There are makers of off-grid inverters that can do 3 phase. Outback is one manufacturer that comes to mind. I just checked their website and they say their 3 phase unit can work with lithium batteries. Look around, there may be others out there.
yes of course. I was being a little cynical. No ill intend meant of course.

But it does begs the question, if I understood correctly in the first place, why there are rules in place that 'forbid' high voltage applications while we can all park an EV in our garage without breaking any rules.
It could also be that I should really read up on that link before making assumptions.

So anyway, current status of use cases for going high in voltage with batteries is the economics of wiring yes?

Can one think of other use cases?

It's ok if we can't. I certainly can't anymore so it's ok if we end up with several 48V packs or maybe even more 24V packs. Still many configurations possible. A few 48V and a bit more 24V packs. why not ;)
 

Ian0

Joined Aug 7, 2020
10,005
Power semiconductors are another factor.
The world is well supplied with low Rds(on) MOSFETs at 100V Vds(max), which you would use for a 48V inverter.
The next common voltage would be 72V, which would boost charge at 90V (for Lead Acid), which is rather close for comfort on a 100V transistor.
The next common battery voltage is 108V, which would require 200V transistors, and the choice is not so good.
Higher battery voltages may require IGBTs, or SiC devices.

If the project is in any way experimental in nature, then choosing a battery voltage that you can experiment with, without having to take extreme safety precautions is an advantage.

If you are using a commercial product, someone else has taken all those risks, and you are free to choose any voltage for which there are products available.
 

Thread Starter

quitenoob

Joined Mar 27, 2022
262
If the project is in any way experimental in nature, then choosing a battery voltage that you can experiment with, without having to take extreme safety precautions is an advantage.
it's through experimentation I need to settle on a working design. This is not an experiment just for the sake of it. This is a mission to get my household offgrid

If you are using a commercial product, someone else has taken all those risks, and you are free to choose any voltage for which there are products available.
I prefer DIY over store bought. It will improve on the ability to fix issues when they come about. That is not to say I am against buying from store.

I've updated the OP to reflect the current status
 

Thread Starter

quitenoob

Joined Mar 27, 2022
262
He should already be a big fan of Victron!
hahhaha. sure they have their HQ near us. but then again I am aiming at self reliance.

But why is the third phase red? Shouldn’t it be grey.
Are two-pole MCBs required in NL?
This is because I did not have other color wires available at the time. I am aware though that this is not ideal

Are two-pole MCBs required in NL?
Can you please elaborate?

I am not sure if it helps form an idea but here goes the breaker cabinet
View attachment 264541
The less than ideal wiring, including color coding, is due to that I did not find fast enough the components that I was looking for.

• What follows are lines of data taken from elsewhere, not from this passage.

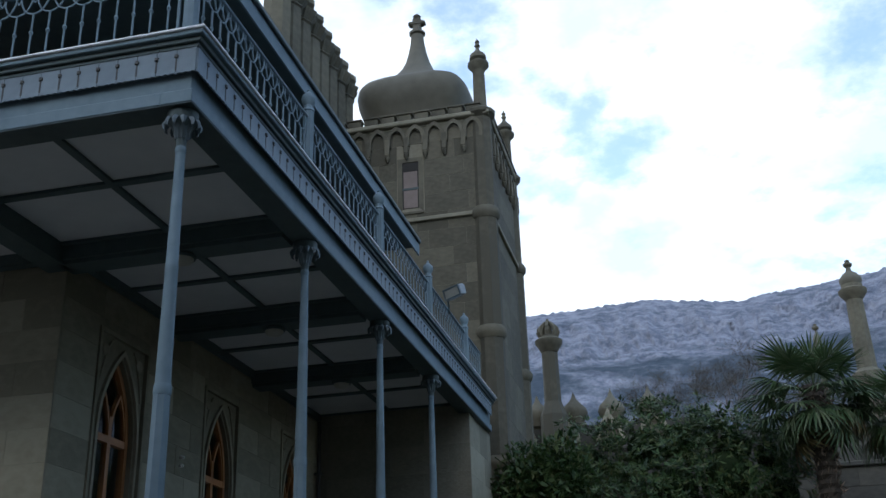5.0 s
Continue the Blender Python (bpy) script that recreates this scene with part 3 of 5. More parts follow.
def build_columns():
    base, shaft, bell, petal = column_meshes()
    col = thing("iron_column", "slender blue-grey cast-iron column with a lotus capital", "column", "columns of the verandah", pose(XP, YF, Z_CAP))
    part("base", base, None, col, "pale blue stepped base")
    part("shaft", shaft, None, col)
    cap = part("capital", bell, None, col)
    pieces("petal", petal, cap, [Matrix.Rotation(2 * math.pi * i / 12, 4, "Z") for i in range(12)])
    for y in POSTS[1:]:
        copy_thing(col, pose(XP, y, Z_CAP))
    copy_thing(col, pose(-8.6, YF, Z_CAP))
    copy_thing(col, pose(-12.4, YF, Z_CAP))


build_columns()


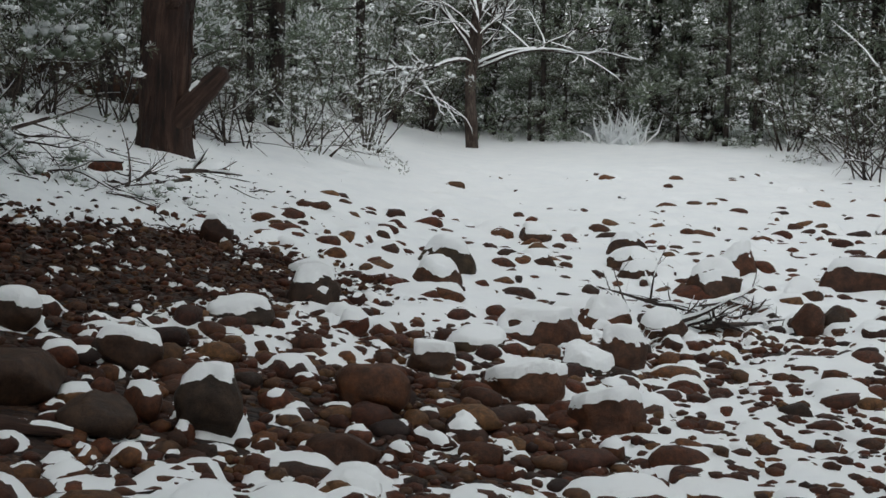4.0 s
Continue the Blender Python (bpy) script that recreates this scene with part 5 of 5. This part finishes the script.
def hanging_juniper():
    """A juniper past the bank whose snowy boughs hang into view."""
    rng = np.random.RandomState(18)
    x, y, z = -5.6, 5.2, 1.0
    t = root("juniper_tree", (x, y, z), "juniper with drooping boughs heavy with snow", "tree")
    rings = [(x, y, z - 0.3, 0.24), (x, y, z + 0.5, 0.18), (x, y, z + 2, 0.16), (x + 0.1, y, z + 4, 0.12), (x + 0.1, y, z + 5.5, 0.05)]
    part("trunk", (*shaggy_trunk(rings, 40, 0.08, 19, 0.02), [DARK_BARK]), t)
    br = []
    for cx, cy, cz, r in LEFT_TREE_CLUMPS:
        s = np.array([x, y, min(cz + 0.4, z + 5)])
        e = np.array([cx, cy, cz])
        br += grow(s, e - s, np.linalg.norm(e - s) * 1.05, 0.022, 2, rng, 0.16, 0.0, 3, 0.35, 0.1)
        for _ in range(3):
            br += grow(e + rng.normal(size=3) * r * 0.6, (rng.normal() * 0.4, rng.normal() * 0.4, -1), rng.uniform(0.3, 0.7), 0.005, 1, rng, 0.3, -0.1, 3, 0.6, 0.06)
    # a fringe of bare twigs that droops over the snowy bank
    for _ in range(30):
        k = rng.rand()
        p = np.array([-4.1 + 0.95 * k, 3.85 + 0.75 * k, 1.45 + rng.uniform(-0.1, 0.35)]) + rng.normal(size=3) * 0.06
        br += grow(p, (rng.uniform(0.1, 0.9), rng.normal() * 0.3, rng.uniform(-0.5, 0.2)), rng.uniform(0.5, 1.0), 0.0045, 1, rng, 0.3, -0.32, 3, 0.6, 0.05)
    for z0 in (1.55, 1.8):
        br += grow((x + 0.1, y, z0), (1, -0.72, -0.03), 2.9, 0.02, 1, rng, 0.12, 0.0, 6, 0.25, 0.12)
    part("branchwork", (*twig_mesh(br, 4), [TWIG]), t, "thin drooping branches", "stuff")
    lv, sv = foliage(LEFT_TREE_CLUMPS, 0.042, 15, 20, 0.4, 22, 0.72, 0.22, 0.42, 0.8, 0.65, -0.15)
    fo = part("foliage", (*lv, [LEAF]), t, "snow-laden juniper sprays", "stuff")
    part("snow", (*sv, [SNOW]), fo, "powder snow on the sprays", "stuff")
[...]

So I made due with what I did was able to source at a moments notice.

But here lies proof of the concept that a test, how ever bodged, becomes final if it does not break ;(
 

Lo_volt

Joined Apr 3, 2014
321
...rules in place that 'forbid' high [DC] voltage...
The rules don't forbid high voltage DC. They specify conditions for safe use of high voltage DC and therefore tests against those conditions. There are no "Ten Commandments" of electricity and electronics, i.e. "Thou shall not..." As they are finished products EV's comply with those conditions to reduce the risk to the consumer and the liability of the manufacturer. That's also the reason I suggested an off-the-shelf product vs. DIY.

If you want to use voltages higher than ~48 volts DC, it can be done, but I would strongly suggest you do your research especially as regards to safety. There is a reason my moniker is Lo_volt.